Aktenwidrigkeit aus (12 Os 21/20k). Im Übrigen erschöpft sich das Vorbringen, aus dem Inhalt des in Augenschein genommenen (vgl Kirchbacher/Sadoghi , WK‑StPO § 246 Rz 205)

Videos seien die von den Tatrichtern gezogenen Schlüsse nicht abzuleiten, neuerlich in einer unzulässigen Beweiswürdigungskritik (RIS‑Justiz RS0099524).

Soweit die Tatsachenrüge (Z 5a) auf das Vorbringen der Mängelrüge verweist, vernachlässigt sie den wesensmäßigen Unterschied der Nichtigkeitsgründe (RIS‑Justiz RS0115902; Hinterhofer/Oshidari , Strafverfahren Rz 9.31).

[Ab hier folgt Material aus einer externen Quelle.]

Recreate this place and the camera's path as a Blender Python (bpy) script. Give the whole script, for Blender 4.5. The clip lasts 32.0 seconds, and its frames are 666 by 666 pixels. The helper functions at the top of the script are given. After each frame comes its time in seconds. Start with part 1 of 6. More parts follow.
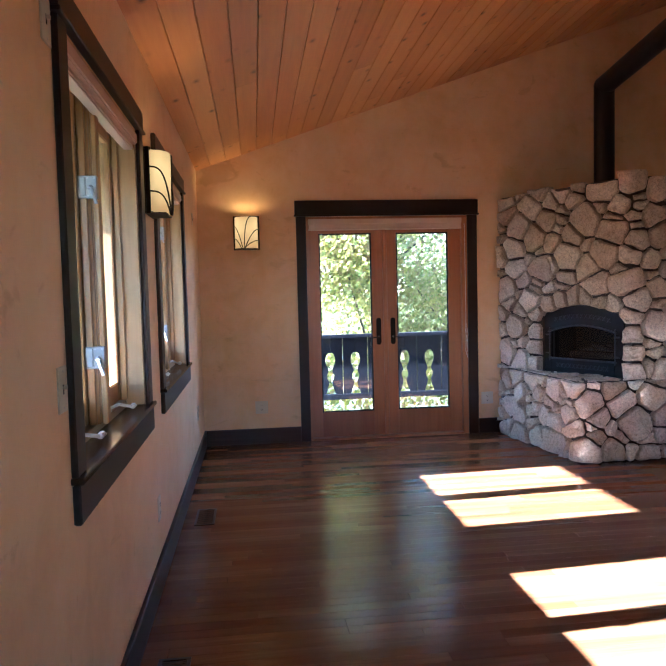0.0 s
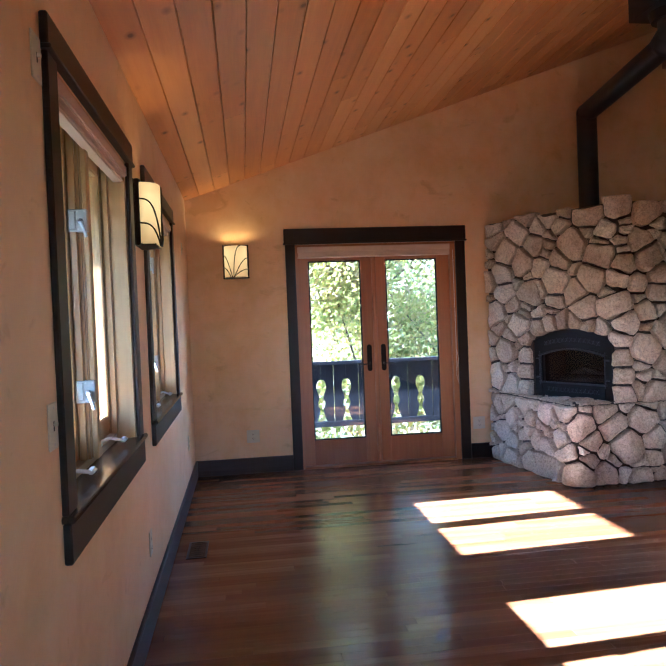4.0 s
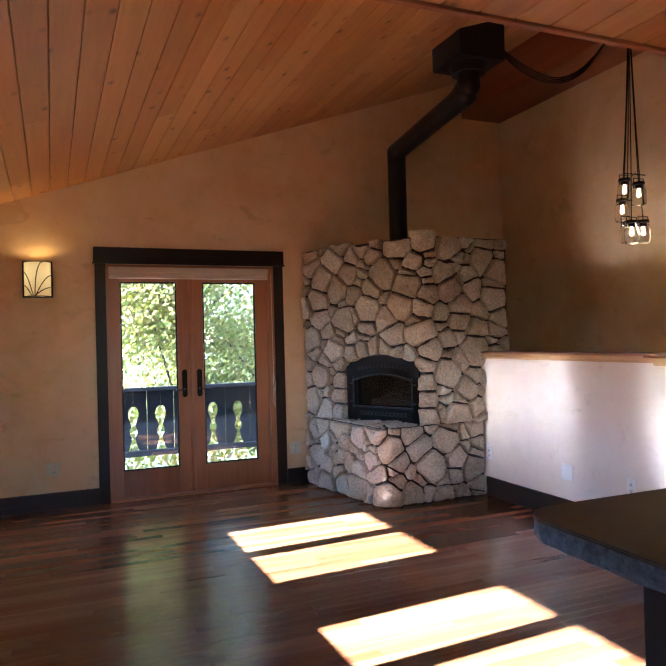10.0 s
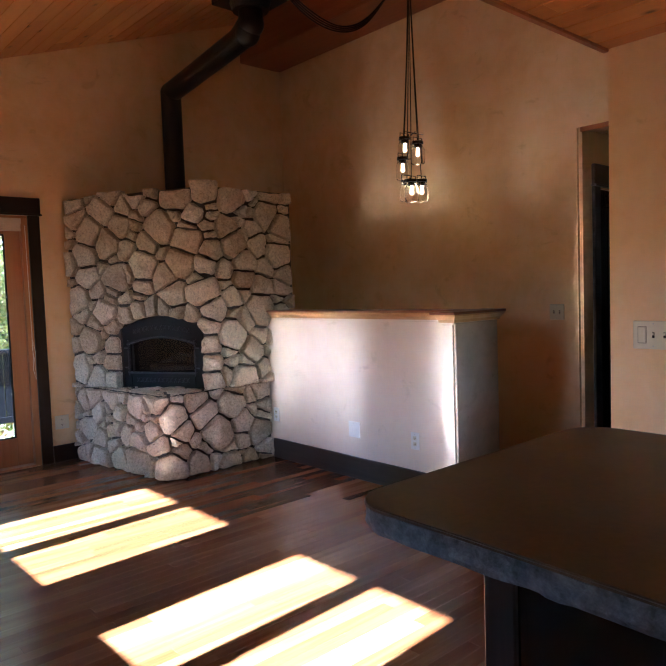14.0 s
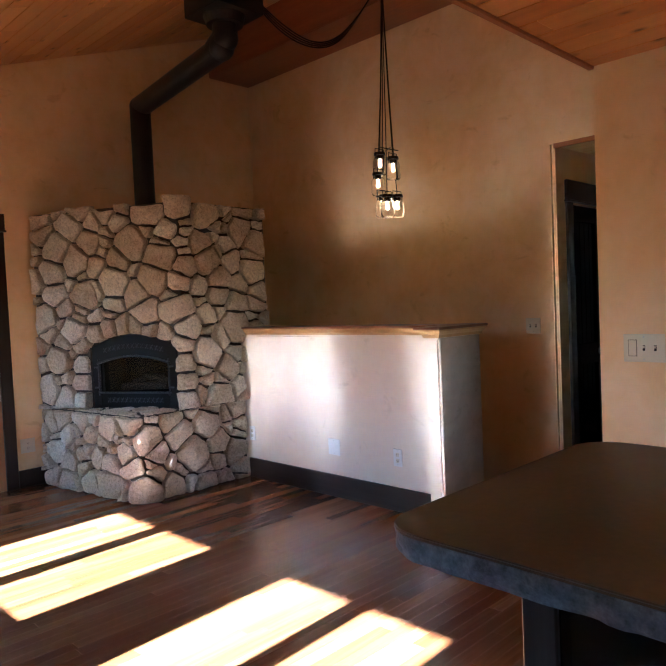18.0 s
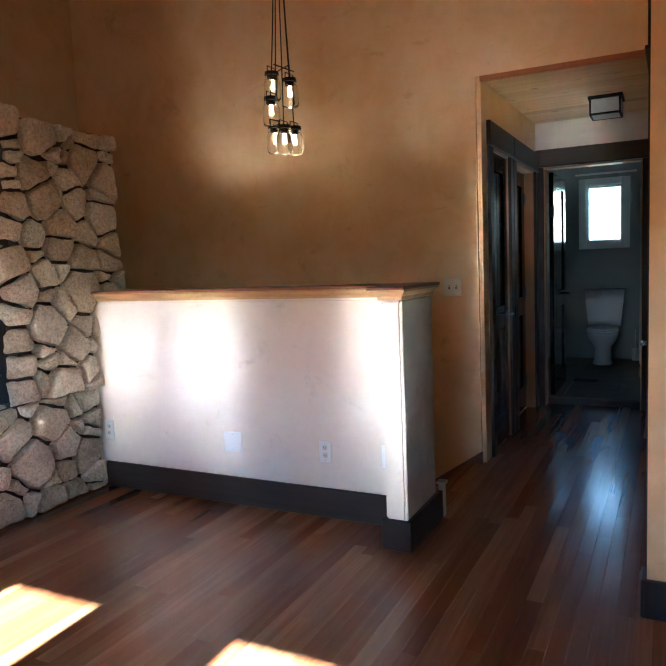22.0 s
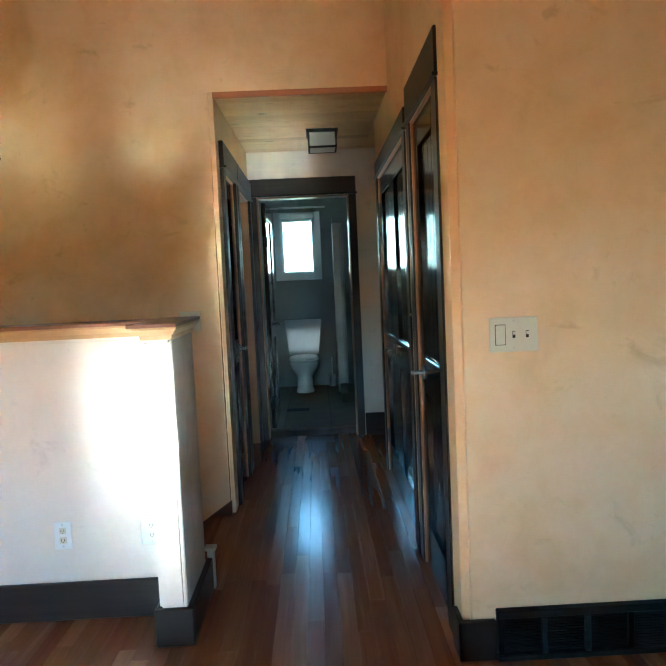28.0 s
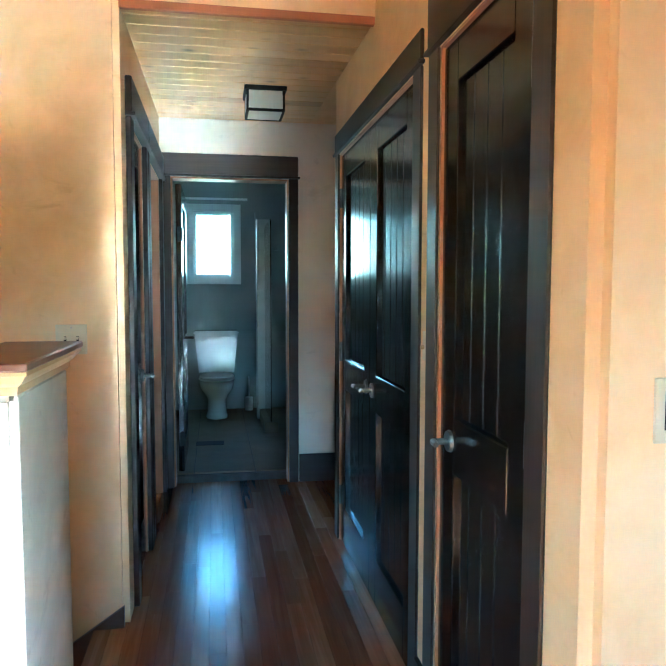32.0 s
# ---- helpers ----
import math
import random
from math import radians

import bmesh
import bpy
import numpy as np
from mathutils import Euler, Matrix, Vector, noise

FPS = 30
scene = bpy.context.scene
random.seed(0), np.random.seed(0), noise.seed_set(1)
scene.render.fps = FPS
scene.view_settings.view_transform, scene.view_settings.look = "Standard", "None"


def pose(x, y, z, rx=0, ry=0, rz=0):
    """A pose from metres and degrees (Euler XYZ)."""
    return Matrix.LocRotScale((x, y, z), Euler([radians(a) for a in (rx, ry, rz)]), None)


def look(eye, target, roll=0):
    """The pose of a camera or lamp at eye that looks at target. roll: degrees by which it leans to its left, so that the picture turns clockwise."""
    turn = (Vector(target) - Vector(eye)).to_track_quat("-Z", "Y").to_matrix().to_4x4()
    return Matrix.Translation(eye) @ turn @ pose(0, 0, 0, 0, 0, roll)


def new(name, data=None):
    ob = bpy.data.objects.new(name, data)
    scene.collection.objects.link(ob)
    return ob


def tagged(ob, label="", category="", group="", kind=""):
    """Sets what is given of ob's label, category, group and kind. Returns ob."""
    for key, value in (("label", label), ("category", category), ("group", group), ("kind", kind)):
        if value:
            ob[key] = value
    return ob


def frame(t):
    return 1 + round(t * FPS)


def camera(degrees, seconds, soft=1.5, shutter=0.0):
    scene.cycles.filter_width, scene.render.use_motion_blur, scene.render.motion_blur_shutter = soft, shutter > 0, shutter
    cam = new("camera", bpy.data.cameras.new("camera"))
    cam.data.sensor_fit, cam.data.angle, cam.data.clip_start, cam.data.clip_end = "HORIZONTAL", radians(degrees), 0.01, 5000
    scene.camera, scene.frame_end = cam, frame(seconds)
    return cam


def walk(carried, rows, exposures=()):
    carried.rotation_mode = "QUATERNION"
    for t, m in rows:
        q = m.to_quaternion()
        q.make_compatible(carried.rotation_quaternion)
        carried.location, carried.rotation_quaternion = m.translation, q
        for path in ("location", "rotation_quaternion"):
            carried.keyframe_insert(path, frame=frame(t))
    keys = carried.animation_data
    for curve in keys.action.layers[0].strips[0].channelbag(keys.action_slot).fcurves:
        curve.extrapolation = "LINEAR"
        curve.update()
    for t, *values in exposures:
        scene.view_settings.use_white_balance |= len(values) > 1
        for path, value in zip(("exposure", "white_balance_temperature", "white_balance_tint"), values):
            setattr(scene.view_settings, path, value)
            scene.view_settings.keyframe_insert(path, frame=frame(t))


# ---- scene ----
cam = camera(52.5, 32.0)
PATH = [
    (0, (0.48, 1.324, 1.361), (0.71, 3.307, 1.244), -1.4),
    (0.5, (0.477, 1.332, 1.366), (0.716, 3.315, 1.258), -1.8),
    (1, (0.476, 1.332, 1.364), (0.724, 3.314, 1.267), -1.8),
    (1.5, (0.479, 1.333, 1.365), (0.735, 3.313, 1.264), -1.8),
    (2, (0.471, 1.337, 1.357), (0.721, 3.319, 1.261), -1.9),
    (2.5, (0.47, 1.341, 1.361), (0.707, 3.325, 1.278), -2.0),
    (4.5, (0.473, 1.321, 1.379), (0.753, 3.301, 1.351), -2.2),
    (5, (0.472, 1.312, 1.381), (0.773, 3.29, 1.366), -2.0),
    (5.5, (0.471, 1.314, 1.382), (0.8, 3.286, 1.371), -1.7),
    (6, (0.471, 1.326, 1.378), (0.826, 3.294, 1.366), -1.7),
    (6.5, (0.474, 1.328, 1.377), (0.866, 3.289, 1.367), -2.0),
    (7, (0.5, 1.313, 1.393), (0.922, 3.267, 1.362), -2.7),
    (7.5, (0.474, 1.327, 1.385), (0.943, 3.271, 1.363), -2.2),
    (8, (0.503, 1.32, 1.394), (1.006, 3.255, 1.377), -2.1),
    (8.5, (0.497, 1.336, 1.38), (1.059, 3.256, 1.392), -1.9),
    (9, (0.503, 1.339, 1.365), (1.137, 3.235, 1.391), -1.8),
    (9.5, (0.528, 1.357, 1.361), (1.23, 3.23, 1.388), -1.3),
    (10, (0.524, 1.38, 1.362), (1.295, 3.225, 1.38), -1.5),
    (10.5, (0.555, 1.378, 1.362), (1.364, 3.208, 1.368), -1.7),
    (11, (0.577, 1.376, 1.358), (1.397, 3.2, 1.336), -1.0),
    (11.5, (0.589, 1.408, 1.361), (1.449, 3.213, 1.308), -1.7),
    (12, (0.588, 1.453, 1.371), (1.511, 3.224, 1.28), -1.6),
    (12.5, (0.657, 1.505, 1.367), (1.655, 3.236, 1.28), -1.0),
    (13, (0.676, 1.564, 1.358), (1.747, 3.251, 1.281), -0.1),
    (13.5, (0.66, 1.639, 1.352), (1.871, 3.228, 1.25), -1.4),
    (14, (0.626, 1.709, 1.372), (1.952, 3.201, 1.245), -2.0),
    (14.5, (0.594, 1.769, 1.369), (1.983, 3.201, 1.229), -1.7),
    (16.5, (0.564, 1.832, 1.366), (2.034, 3.185, 1.269), -2.0),
    (17, (0.542, 1.845, 1.376), (2.01, 3.201, 1.293), -1.7),
    (17.5, (0.546, 1.86, 1.38), (1.991, 3.241, 1.303), -2.0),
    (18, (0.563, 1.848, 1.38), (1.98, 3.257, 1.294), -2.5),
    (18.5, (0.566, 1.836, 1.39), (1.984, 3.244, 1.316), -2.8),
    (19, (0.544, 1.849, 1.381), (1.99, 3.227, 1.292), -2.2),
    (19.5, (0.568, 1.922, 1.38), (2.051, 3.258, 1.25), -2.3),
    (20, (0.66, 2.125, 1.358), (2.186, 3.405, 1.175), -1.7),
    (20.5, (0.767, 2.379, 1.31), (2.288, 3.655, 1.071), 1.0),
    (21, (0.773, 2.609, 1.272), (2.403, 3.75, 1.067), -0.8),
    (21.5, (0.812, 2.878, 1.296), (2.504, 3.925, 1.094), -0.6),
    (22, (0.877, 3.043, 1.331), (2.654, 3.939, 1.129), -2.3),
    (22.5, (0.872, 3.247, 1.314), (2.772, 3.839, 1.116), -3.3),
    (23, (0.851, 3.345, 1.325), (2.801, 3.732, 1.1), -3.7),
    (23.5, (0.862, 3.358, 1.329), (2.832, 3.634, 1.119), -2.1),
    (24, (0.858, 3.395, 1.331), (2.842, 3.547, 1.121), -2.7),
    (24.5, (0.874, 3.433, 1.329), (2.86, 3.521, 1.111), -2.7),
    (25, (0.916, 3.471, 1.329), (2.905, 3.472, 1.126), -3.1),
    (25.5, (0.932, 3.491, 1.321), (2.923, 3.452, 1.129), -2.5),
    (27.5, (1.039, 3.547, 1.327), (3.031, 3.515, 1.143), -2.4),
    (28, (1.208, 3.578, 1.342), (3.202, 3.533, 1.193), -2.6),
    (28.5, (1.369, 3.609, 1.339), (3.363, 3.572, 1.193), -2.2),
    (29, (1.572, 3.668, 1.334), (3.565, 3.637, 1.169), -2.5),
    (29.5, (1.781, 3.693, 1.331), (3.771, 3.615, 1.148), -1.5),
    (30, (1.99, 3.69, 1.344), (3.981, 3.592, 1.187), -0.5),
    (30.5, (2.172, 3.693, 1.354), (4.167, 3.625, 1.225), 0.5),
    (31, (2.329, 3.744, 1.355), (4.323, 3.618, 1.266), -1.0),
    (31.5, (2.391, 3.771, 1.359), (4.375, 3.54, 1.251), 0.2),
    (32, (2.407, 3.763, 1.356), (4.373, 3.42, 1.222), 0.1),
]
EXPOSURES = [(0, 5.2, 4750, 15), (5, 5.35, 4700, 12), (9, 5.05, 4950, 9), (11, 5.1, 5000, 9), (12, 4.9, 5100, 11), (13, 4.95, 5100, 10), (17, 5.2, 5100, 7), (19, 5.15, 5100, 6), (20, 5.0, 5150, 7), (22, 5.35, 4950, 0), (23, 5.3, 4850, -6), (24, 5.5, 4750, -10), (25, 5.75, 4600, -12), (28, 6.0, 4650, -16), (30, 6.15, 4600, -17), (31, 6.45, 4500, -17), (32, 7.0, 4150, -18)]
walk(cam, [(t, look(eye, target, roll)) for t, eye, target, roll in PATH], EXPOSURES)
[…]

Wesen und Ziel der Tatsachenrüge ist es, anhand aktenkundiger Beweisergebnisse erhebliche Bedenken gegen die Richtigkeit des Ausspruchs über entscheidende Tatsachen aufzuzeigen. Einwendungen ausschließlich gegen die Beweiswerterwägungen der Tatrichter können erhebliche Bedenken von vornherein nicht hervorrufen, weil (wie bereits dargelegt) Beweiswürdigungskritik nach Art einer Schuldberufung im kollegialgerichtlichen Verfahren nicht vorgesehen ist (RIS‑Justiz RS0119583, RS0118780, RS0099649).

Mit dem Vorbringen, aus der Videoaufnahme sei – den anderslautenden Erwägungen der Tatrichter (US 9) zuwider – nicht auf eine reißerisch verzerrte, auf sich selbst reduzierte, von anderen Lebensäußerungen losgelöste und der sexuellen Erregung des Betrachters dienende Abbildung zu schließen, zielt die Tatsachenrüge auf eine solche unzulässige Überprüfung der Beweiswürdigung des Erstgerichts ab.

Soweit sich die Rüge auch gegen die Feststellung über eine erhebliche Verletzung der Privatsphäre der A***** P***** und des D***** Y***** richtet, bezieht sie sich nicht auf eine für die Schuld‑ oder Subsumtionsfrage entscheidende Tatsache.

Indem die Rechtsrüge die Behauptung (zu Schuldspruch 3./b./), § 207a Abs 1 Z 2 StGB setze die Vorsatzform der Absichtlichkeit in Ansehung der „Verbreitung“ einer pornographischen Darstellung Minderjähriger voraus (vgl hingegen Philipp in WK² StGB § 207a Rz 26; Leukauf/Steininger/Tipold , StGB 4 § 207a Rz 8), nicht methodengerecht aus dem Gesetz ableitet und sich beim weiteren Vorbringen (dSn Z 9 lit b), der Angeklagte sei einem nicht vorwerfbaren Verbotsirrtum unterlegen, nicht am festgestellten Sachverhalt orientiert, wonach der Angeklagte das Unrecht seines Verhaltens ernstlich für möglich hielt und sich damit abfand (US 6; vgl RIS‑Justiz RS0089519), verfehlt sie die gesetzmäßige Darstellung materieller Nichtigkeit (RIS‑Justiz RS0116565, RS0099810).

Die Nichtigkeitsbeschwerde war daher ebenso wie die (bloß angemeldete) im schöffengerichtlichen Verfahren nicht vorgesehene (§ 283 Abs 1 StPO) Berufung wegen des Ausspruchs über die Schuld – in Übereinstimmung mit der Stellungnahme der Generalprokuratur – bereits bei der nichtöffentlichen Beratung gemäß § 285d Abs 1 StPO sofort zurückzuweisen, woraus die Zuständigkeit des Oberlandesgerichts zur Entscheidung über die Berufung gegen den Ausspruch über die Strafe und die privatrechtlichen Ansprüche folgt (§ 285i StPO).

Die Kostenersatzpflicht gründet sich auf § 390a Abs 1 StPO.